● GOAL OF THE EXERCISE: Retype each line exactly. Skip images.
-- START OF DATASET ROWS --
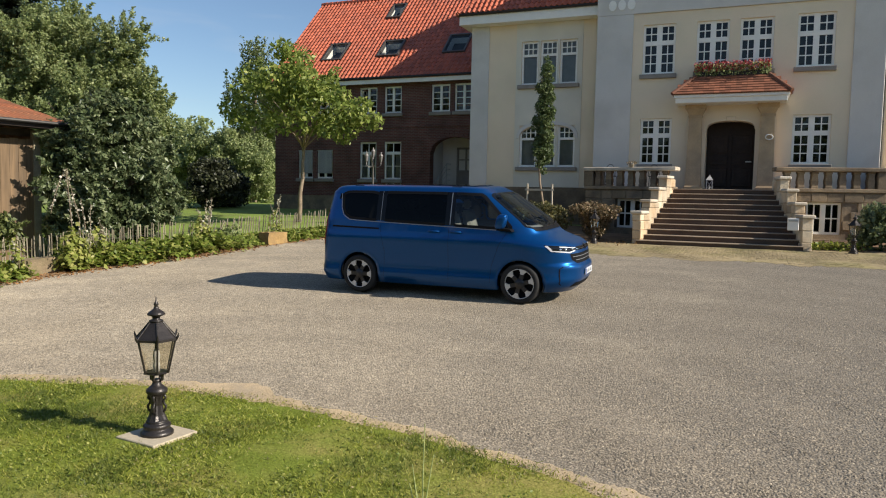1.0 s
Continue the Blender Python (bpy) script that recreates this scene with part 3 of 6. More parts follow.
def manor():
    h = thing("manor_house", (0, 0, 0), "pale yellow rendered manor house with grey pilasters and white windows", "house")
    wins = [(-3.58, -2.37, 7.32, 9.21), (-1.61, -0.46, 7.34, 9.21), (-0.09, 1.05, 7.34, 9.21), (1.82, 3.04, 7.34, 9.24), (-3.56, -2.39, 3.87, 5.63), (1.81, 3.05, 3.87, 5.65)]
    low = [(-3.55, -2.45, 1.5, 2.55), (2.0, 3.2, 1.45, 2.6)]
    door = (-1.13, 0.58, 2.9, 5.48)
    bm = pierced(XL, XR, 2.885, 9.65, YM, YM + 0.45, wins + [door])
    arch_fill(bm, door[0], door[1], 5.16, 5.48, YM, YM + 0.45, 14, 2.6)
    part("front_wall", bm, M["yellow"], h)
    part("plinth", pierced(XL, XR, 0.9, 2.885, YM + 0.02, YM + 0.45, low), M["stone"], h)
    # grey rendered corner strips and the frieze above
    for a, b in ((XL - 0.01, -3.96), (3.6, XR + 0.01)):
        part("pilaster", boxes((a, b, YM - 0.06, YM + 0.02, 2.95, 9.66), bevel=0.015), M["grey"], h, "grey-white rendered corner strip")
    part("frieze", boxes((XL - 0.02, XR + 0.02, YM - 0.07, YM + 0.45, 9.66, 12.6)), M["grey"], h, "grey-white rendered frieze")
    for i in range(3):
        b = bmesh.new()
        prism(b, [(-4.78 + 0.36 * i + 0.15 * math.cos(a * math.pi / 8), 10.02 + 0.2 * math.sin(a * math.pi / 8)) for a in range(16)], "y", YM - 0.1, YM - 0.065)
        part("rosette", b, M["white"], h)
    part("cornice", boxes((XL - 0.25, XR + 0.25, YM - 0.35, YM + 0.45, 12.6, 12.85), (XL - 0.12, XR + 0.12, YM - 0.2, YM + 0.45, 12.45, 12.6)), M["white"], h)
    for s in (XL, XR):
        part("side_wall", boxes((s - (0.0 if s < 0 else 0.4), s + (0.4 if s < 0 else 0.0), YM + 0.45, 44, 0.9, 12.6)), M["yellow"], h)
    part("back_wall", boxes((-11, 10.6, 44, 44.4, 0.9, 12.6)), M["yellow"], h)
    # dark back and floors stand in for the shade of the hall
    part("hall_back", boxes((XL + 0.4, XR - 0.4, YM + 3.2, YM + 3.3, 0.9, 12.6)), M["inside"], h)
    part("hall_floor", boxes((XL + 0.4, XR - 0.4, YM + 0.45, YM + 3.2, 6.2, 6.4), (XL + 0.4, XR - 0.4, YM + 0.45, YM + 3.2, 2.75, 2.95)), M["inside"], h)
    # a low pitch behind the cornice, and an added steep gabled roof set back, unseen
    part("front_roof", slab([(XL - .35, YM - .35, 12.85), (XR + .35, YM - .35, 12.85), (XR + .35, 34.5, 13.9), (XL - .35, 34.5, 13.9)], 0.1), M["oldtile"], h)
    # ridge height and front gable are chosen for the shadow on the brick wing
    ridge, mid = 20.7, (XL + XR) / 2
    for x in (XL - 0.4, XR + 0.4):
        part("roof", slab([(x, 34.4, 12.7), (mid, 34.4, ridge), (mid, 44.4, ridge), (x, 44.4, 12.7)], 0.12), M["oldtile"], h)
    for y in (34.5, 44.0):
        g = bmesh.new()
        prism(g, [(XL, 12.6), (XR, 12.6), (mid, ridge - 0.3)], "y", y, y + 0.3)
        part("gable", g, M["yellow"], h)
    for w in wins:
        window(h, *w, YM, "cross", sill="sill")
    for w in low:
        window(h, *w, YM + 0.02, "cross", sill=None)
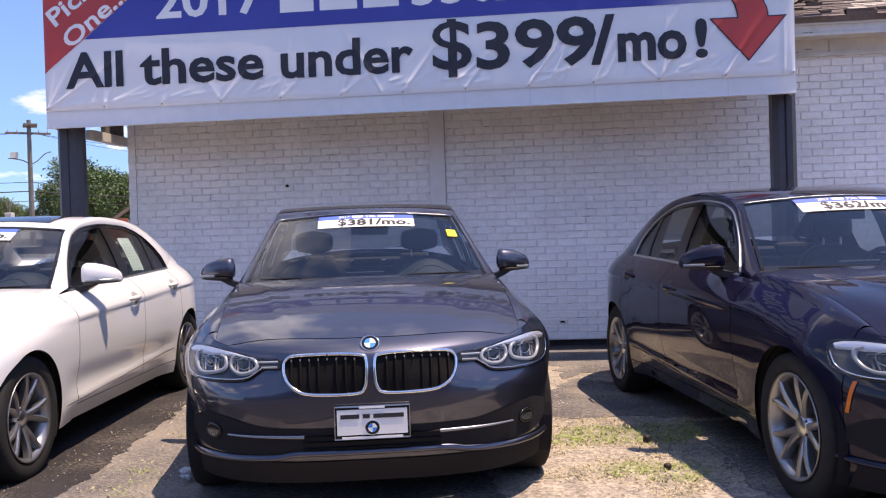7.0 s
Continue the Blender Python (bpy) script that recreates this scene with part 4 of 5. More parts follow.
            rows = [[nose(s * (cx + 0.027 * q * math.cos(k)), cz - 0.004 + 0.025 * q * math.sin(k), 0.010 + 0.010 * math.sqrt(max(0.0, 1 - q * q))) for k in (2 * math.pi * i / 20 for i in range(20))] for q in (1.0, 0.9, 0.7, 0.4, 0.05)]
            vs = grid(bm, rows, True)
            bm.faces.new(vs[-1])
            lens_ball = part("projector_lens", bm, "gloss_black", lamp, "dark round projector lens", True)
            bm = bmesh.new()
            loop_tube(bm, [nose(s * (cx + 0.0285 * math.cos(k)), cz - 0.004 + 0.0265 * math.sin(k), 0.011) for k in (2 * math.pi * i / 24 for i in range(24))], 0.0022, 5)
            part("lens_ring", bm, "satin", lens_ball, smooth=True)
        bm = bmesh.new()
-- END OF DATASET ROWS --
● TASK SOLUTION:
1.0 s
Continue the Blender Python (bpy) script that recreates this scene with part 3 of 6. More parts follow.
def manor():
    h = thing("manor_house", (0, 0, 0), "pale yellow rendered manor house with grey pilasters and white windows", "house")
    wins = [(-3.58, -2.37, 7.32, 9.21), (-1.61, -0.46, 7.34, 9.21), (-0.09, 1.05, 7.34, 9.21), (1.82, 3.04, 7.34, 9.24), (-3.56, -2.39, 3.87, 5.63), (1.81, 3.05, 3.87, 5.65)]
    low = [(-3.55, -2.45, 1.5, 2.55), (2.0, 3.2, 1.45, 2.6)]
    door = (-1.13, 0.58, 2.9, 5.48)
    bm = pierced(XL, XR, 2.885, 9.65, YM, YM + 0.45, wins + [door])
    arch_fill(bm, door[0], door[1], 5.16, 5.48, YM, YM + 0.45, 14, 2.6)
    part("front_wall", bm, M["yellow"], h)
    part("plinth", pierced(XL, XR, 0.9, 2.885, YM + 0.02, YM + 0.45, low), M["stone"], h)
    # grey rendered corner strips and the frieze above
    for a, b in ((XL - 0.01, -3.96), (3.6, XR + 0.01)):
        part("pilaster", boxes((a, b, YM - 0.06, YM + 0.02, 2.95, 9.66), bevel=0.015), M["grey"], h, "grey-white rendered corner strip")
    part("frieze", boxes((XL - 0.02, XR + 0.02, YM - 0.07, YM + 0.45, 9.66, 12.6)), M["grey"], h, "grey-white rendered frieze")
    for i in range(3):
        b = bmesh.new()
        prism(b, [(-4.78 + 0.36 * i + 0.15 * math.cos(a * math.pi / 8), 10.02 + 0.2 * math.sin(a * math.pi / 8)) for a in range(16)], "y", YM - 0.1, YM - 0.065)
        part("rosette", b, M["white"], h)
    part("cornice", boxes((XL - 0.25, XR + 0.25, YM - 0.35, YM + 0.45, 12.6, 12.85), (XL - 0.12, XR + 0.12, YM - 0.2, YM + 0.45, 12.45, 12.6)), M["white"], h)
    for s in (XL, XR):
        part("side_wall", boxes((s - (0.0 if s < 0 else 0.4), s + (0.4 if s < 0 else 0.0), YM + 0.45, 44, 0.9, 12.6)), M["yellow"], h)
    part("back_wall", boxes((-11, 10.6, 44, 44.4, 0.9, 12.6)), M["yellow"], h)
    # dark back and floors stand in for the shade of the hall
    part("hall_back", boxes((XL + 0.4, XR - 0.4, YM + 3.2, YM + 3.3, 0.9, 12.6)), M["inside"], h)
    part("hall_floor", boxes((XL + 0.4, XR - 0.4, YM + 0.45, YM + 3.2, 6.2, 6.4), (XL + 0.4, XR - 0.4, YM + 0.45, YM + 3.2, 2.75, 2.95)), M["inside"], h)
    # a low pitch behind the cornice, and an added steep gabled roof set back, unseen
    part("front_roof", slab([(XL - .35, YM - .35, 12.85), (XR + .35, YM - .35, 12.85), (XR + .35, 34.5, 13.9), (XL - .35, 34.5, 13.9)], 0.1), M["oldtile"], h)
    # ridge height and front gable are chosen for the shadow on the brick wing
    ridge, mid = 20.7, (XL + XR) / 2
    for x in (XL - 0.4, XR + 0.4):
        part("roof", slab([(x, 34.4, 12.7), (mid, 34.4, ridge), (mid, 44.4, ridge), (x, 44.4, 12.7)], 0.12), M["oldtile"], h)
    for y in (34.5, 44.0):
        g = bmesh.new()
        prism(g, [(XL, 12.6), (XR, 12.6), (mid, ridge - 0.3)], "y", y, y + 0.3)
        part("gable", g, M["yellow"], h)
    for w in wins:
        window(h, *w, YM, "cross", sill="sill")
    for w in low:
        window(h, *w, YM + 0.02, "cross", sill=None)
7.0 s
Continue the Blender Python (bpy) script that recreates this scene with part 4 of 5. More parts follow.
            rows = [[nose(s * (cx + 0.027 * q * math.cos(k)), cz - 0.004 + 0.025 * q * math.sin(k), 0.010 + 0.010 * math.sqrt(max(0.0, 1 - q * q))) for k in (2 * math.pi * i / 20 for i in range(20))] for q in (1.0, 0.9, 0.7, 0.4, 0.05)]
            vs = grid(bm, rows, True)
            bm.faces.new(vs[-1])
            lens_ball = part("projector_lens", bm, "gloss_black", lamp, "dark round projector lens", True)
            bm = bmesh.new()
            loop_tube(bm, [nose(s * (cx + 0.0285 * math.cos(k)), cz - 0.004 + 0.0265 * math.sin(k), 0.011) for k in (2 * math.pi * i / 24 for i in range(24))], 0.0022, 5)
            part("lens_ring", bm, "satin", lens_ball, smooth=True)
        bm = bmesh.new()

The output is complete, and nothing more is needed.